Bizim heyetin tavrı da yaz ortasında peydah oluvermiş bir Noel Baba’yı andırıyordu. 
Airbus alalım, nükleer santral yapalım, Marmaray’ı verelim, silah sipariş edelim gibi bir dizi “havuç” uzatıldı Fransa’ya..
Eğer bu “havuçlar” işe yararsa ve Türkiye bu sayede Fransa’nın direnişini kırıp müzakereler için tarih almayı başarabilirse bu da AB tarihine geçecek bir ilk olacak.. 
‘Milyarları’ kaptılar
Türkiye, Avrupa Birliği’ne ilk genişleme hareketinden itibaren katılan bütün ülkeler para yardımı alırken, üye olmak için para ödeyen ilk ve tek ülke olacak!
Tam ve kesin bir rakama ulaşmak çok zor ama mesela Yunanistan’ın AB üyeliği sürecinde Birlik’ten aldığı yardımın tutarının 10 milyar dolardan fazla olduğunu biliyoruz. Aynı şekilde üyelik müracaatı yaptıkları dönemde Avrupa’nın nispeten az gelişmiş ülkeleri olan İspanya, Portekiz gibi ülkelerin aldıkları parasal yardım da bu rakamdan az değil. 
Sadece Polonya’nın aldığı 8 milyar euro.. Yakında üye olacak Romanya’ya 4,3 milyar euro tahsis edildi.
Bulgaristan’da kişi başına 15 euro AB yardımı düşüyor.
Son dönemde üye olan az gelişmiş eski Sovyet cumhuriyetleri ile eski Doğu Bloku ülkeleri için AB’den 1990’dan başlayarak 2006’ya kadar ayrılan genişleme bütçesi 66.7 milyar euro!
Başka kapı mı var?
Biz ise bu süreçte ekonomimizi geliştirmek, toplumsal gelişme düzeyimizi yükseltmek için bırakın parasal yardım almayı, üzerine para teklif ediyoruz!
Hadi diyelim ki Airbus’tan uçak almak kaçınılmaz bir zorunluluk.. Zaten bu piyasada iki büyük üretici var ve uçak almak zorundaysanız gidebileceğiniz başka bir kapı yok. 
Acaba nükleer santrallar için bunu söyleyebilir miyiz?
Her biri 5 milyar dolarlık 2 – 3 nükleer santral ihalesi teklif etmek Türkiye için de iyi bir alışveriş olabilir mi?
Avrupa’da neredeyse 20 yıldır hiç nükleer santral yapılmadığını, Almanya’nın nükleer santrallarını kapatacağını bilmiyormuşuz gibi.. 
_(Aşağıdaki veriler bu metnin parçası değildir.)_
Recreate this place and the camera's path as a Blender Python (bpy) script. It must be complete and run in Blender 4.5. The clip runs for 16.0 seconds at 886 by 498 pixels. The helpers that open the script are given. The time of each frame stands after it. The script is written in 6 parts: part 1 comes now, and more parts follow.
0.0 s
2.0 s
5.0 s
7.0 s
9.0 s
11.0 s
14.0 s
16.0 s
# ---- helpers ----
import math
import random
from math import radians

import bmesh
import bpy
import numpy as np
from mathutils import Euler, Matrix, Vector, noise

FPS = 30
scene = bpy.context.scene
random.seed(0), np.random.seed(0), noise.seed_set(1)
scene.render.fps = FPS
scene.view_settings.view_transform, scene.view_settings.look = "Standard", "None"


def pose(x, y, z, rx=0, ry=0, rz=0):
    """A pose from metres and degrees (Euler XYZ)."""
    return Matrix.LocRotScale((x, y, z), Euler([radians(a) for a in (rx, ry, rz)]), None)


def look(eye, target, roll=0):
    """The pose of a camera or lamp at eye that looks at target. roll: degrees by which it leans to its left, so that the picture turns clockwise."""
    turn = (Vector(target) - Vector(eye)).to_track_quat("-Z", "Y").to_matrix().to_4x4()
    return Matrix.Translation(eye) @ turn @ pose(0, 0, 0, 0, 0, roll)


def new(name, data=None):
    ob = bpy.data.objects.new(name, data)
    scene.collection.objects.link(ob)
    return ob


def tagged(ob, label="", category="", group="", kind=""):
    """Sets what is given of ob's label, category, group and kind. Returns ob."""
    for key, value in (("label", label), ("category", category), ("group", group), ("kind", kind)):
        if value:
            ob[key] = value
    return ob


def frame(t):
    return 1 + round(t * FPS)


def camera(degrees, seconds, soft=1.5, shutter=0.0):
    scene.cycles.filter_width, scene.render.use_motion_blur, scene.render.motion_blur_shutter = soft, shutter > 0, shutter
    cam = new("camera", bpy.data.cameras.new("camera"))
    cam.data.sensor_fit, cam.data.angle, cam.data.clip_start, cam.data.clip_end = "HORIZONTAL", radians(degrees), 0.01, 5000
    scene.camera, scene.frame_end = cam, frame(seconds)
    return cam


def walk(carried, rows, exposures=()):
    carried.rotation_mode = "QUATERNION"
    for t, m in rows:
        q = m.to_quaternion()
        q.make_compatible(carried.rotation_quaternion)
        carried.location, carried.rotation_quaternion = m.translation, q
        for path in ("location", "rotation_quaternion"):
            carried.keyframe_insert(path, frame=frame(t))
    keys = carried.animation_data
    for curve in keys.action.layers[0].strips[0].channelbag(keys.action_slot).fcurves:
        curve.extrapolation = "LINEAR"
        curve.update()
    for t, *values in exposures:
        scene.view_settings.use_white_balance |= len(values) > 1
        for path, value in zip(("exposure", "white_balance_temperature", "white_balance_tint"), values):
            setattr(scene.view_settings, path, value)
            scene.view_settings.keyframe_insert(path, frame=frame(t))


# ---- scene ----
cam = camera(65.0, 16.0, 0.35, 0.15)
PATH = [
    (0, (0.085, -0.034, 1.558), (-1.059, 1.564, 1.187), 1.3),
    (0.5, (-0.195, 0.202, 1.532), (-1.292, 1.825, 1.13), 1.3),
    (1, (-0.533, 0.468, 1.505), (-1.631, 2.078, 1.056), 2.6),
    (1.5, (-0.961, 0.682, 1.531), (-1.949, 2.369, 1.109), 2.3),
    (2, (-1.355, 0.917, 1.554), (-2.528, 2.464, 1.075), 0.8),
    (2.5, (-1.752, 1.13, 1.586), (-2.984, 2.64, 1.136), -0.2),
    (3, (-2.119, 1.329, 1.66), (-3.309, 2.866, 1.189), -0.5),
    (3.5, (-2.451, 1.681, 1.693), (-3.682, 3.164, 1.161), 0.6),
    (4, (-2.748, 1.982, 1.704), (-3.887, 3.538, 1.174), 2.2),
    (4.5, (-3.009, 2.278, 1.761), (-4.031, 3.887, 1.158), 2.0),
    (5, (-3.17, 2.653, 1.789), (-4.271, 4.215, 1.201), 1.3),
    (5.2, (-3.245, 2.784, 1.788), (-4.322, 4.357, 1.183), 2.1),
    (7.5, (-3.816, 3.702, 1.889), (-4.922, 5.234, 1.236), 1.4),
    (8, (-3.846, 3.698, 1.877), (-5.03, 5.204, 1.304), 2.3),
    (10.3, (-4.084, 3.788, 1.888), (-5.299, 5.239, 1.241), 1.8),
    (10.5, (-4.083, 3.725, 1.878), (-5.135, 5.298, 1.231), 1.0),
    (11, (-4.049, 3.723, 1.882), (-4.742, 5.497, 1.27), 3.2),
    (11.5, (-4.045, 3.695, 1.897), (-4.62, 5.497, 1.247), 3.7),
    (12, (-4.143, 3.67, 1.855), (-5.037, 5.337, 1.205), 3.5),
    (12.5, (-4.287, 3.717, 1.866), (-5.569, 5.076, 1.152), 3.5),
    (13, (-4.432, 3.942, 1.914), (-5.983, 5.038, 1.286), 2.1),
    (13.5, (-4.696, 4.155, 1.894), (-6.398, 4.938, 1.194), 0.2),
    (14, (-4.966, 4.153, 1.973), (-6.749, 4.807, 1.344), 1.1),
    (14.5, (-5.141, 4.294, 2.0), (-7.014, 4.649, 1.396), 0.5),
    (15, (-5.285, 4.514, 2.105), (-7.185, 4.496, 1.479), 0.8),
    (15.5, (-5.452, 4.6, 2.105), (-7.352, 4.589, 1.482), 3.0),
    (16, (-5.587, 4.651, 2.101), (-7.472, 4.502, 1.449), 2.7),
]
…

Türkiye’nin elektrik üretiminin artık modası geçmiş bir eski teknolojiye bağlanmasının sakıncaları bu ülkede yıllarca hiç tartışılmamış gibi..
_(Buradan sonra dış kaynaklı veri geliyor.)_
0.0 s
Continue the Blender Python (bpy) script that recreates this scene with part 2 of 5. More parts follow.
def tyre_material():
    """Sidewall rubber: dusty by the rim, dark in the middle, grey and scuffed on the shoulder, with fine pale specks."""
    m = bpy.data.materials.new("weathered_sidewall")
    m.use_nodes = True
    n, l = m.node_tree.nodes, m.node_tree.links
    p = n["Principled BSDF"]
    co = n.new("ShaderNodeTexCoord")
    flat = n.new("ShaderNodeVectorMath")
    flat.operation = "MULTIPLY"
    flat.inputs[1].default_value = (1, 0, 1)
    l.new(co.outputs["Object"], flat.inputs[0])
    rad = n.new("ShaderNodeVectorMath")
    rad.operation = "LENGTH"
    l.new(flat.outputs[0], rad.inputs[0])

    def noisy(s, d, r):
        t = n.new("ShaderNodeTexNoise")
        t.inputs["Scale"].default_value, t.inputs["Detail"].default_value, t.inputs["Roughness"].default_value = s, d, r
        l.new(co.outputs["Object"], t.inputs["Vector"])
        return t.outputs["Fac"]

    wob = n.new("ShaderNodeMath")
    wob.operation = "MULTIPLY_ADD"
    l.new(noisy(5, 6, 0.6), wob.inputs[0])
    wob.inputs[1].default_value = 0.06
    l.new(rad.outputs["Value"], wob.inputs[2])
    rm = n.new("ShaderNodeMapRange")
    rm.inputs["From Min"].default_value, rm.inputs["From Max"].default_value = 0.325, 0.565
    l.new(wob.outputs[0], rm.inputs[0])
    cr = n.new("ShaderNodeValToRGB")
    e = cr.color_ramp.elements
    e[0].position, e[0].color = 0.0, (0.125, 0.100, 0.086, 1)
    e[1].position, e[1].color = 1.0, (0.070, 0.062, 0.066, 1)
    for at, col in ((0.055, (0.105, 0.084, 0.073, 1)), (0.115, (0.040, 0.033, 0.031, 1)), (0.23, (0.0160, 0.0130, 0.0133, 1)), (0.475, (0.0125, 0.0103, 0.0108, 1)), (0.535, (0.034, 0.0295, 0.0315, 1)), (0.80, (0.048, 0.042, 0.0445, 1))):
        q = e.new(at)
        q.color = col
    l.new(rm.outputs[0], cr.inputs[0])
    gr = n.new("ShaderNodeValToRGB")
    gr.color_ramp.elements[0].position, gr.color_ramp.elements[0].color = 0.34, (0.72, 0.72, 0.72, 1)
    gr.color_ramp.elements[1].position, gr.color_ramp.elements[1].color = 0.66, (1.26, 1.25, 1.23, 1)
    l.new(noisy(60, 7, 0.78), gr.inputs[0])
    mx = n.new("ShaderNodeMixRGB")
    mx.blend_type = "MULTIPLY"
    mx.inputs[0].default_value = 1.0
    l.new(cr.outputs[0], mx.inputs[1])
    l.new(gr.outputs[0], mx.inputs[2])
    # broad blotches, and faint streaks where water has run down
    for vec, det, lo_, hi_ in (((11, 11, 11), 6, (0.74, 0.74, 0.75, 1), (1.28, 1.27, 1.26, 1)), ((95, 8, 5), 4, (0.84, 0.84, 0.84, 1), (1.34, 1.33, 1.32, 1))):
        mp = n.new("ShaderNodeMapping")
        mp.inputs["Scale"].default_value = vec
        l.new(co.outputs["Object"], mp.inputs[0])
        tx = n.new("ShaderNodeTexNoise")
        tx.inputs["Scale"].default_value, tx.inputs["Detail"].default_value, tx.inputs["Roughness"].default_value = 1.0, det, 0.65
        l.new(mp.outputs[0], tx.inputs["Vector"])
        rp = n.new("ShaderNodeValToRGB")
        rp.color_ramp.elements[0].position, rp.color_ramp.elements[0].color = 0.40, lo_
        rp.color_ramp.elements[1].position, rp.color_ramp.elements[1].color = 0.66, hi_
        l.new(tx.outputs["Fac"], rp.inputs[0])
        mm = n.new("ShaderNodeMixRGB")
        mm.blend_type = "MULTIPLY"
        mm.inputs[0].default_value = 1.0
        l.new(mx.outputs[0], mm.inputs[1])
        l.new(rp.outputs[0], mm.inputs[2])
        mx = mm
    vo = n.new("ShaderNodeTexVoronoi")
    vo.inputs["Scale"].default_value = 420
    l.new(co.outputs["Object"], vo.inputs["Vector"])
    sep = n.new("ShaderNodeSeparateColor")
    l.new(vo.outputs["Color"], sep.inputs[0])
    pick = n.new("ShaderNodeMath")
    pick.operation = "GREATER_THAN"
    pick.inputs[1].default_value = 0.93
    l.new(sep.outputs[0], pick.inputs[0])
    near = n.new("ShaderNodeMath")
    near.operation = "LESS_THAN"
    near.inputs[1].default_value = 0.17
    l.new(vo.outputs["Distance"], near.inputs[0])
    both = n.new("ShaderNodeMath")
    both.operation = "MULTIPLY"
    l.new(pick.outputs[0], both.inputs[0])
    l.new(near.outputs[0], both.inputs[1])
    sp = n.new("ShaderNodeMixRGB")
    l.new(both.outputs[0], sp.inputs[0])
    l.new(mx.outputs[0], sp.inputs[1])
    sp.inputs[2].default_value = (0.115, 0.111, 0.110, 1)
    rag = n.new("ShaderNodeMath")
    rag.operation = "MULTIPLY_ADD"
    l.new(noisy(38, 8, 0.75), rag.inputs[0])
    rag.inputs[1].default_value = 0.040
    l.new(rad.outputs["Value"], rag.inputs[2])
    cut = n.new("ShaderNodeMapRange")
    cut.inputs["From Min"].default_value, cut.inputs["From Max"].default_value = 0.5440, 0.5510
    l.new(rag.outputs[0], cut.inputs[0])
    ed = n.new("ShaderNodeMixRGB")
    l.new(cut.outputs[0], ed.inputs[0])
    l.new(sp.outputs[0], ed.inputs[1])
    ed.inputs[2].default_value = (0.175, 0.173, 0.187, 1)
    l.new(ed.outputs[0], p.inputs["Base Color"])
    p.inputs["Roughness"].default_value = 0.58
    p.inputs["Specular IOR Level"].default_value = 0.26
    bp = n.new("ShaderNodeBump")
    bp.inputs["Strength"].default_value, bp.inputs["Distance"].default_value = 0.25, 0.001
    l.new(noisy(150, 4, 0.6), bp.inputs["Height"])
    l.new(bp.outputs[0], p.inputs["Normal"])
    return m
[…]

Şunu hiç aklımızdan çıkarmamamız gerekiyor: Türkiye’nin AB üyeliği uluslararası anlaşmalarla kazandığı bir haktır. “Kopenhag Kriterleri’ne uyum”dan başka da bir şarta bağlı değildir. 
Türkiye’nin bu şartı yerine getirip getirmediği ise önümüzdeki sonbaharda açıklanacak AB Komisyonu raporunda belli olacak.
Komisyon raporunun olumlu olacağı, Türkiye’nin bugün AB üyesi olan birçok ülkeden çok daha fazla Kopenhag Kriterleri’ne uyduğu da bir sır değil. 
Yapılması gereken şey, uluslararası anlaşmalardan doğan haklarımızı savunmak ve verilen sözleri tutmama eğiliminde olanları bu anlaşmalara uymaya zorlamaktır.
AB üyeliği satın alınacak bir şey değildir.
Türkiye’nin tarihsel ve siyasal gelişim sürecinin bir sonucudur ve hakkıdır. 
Bunun bir ticari pazarlığa dönüştürülmesi, gelecekteki AB – Türkiye ilişkileri açısından da ciddi sorunlar yaratacaktır.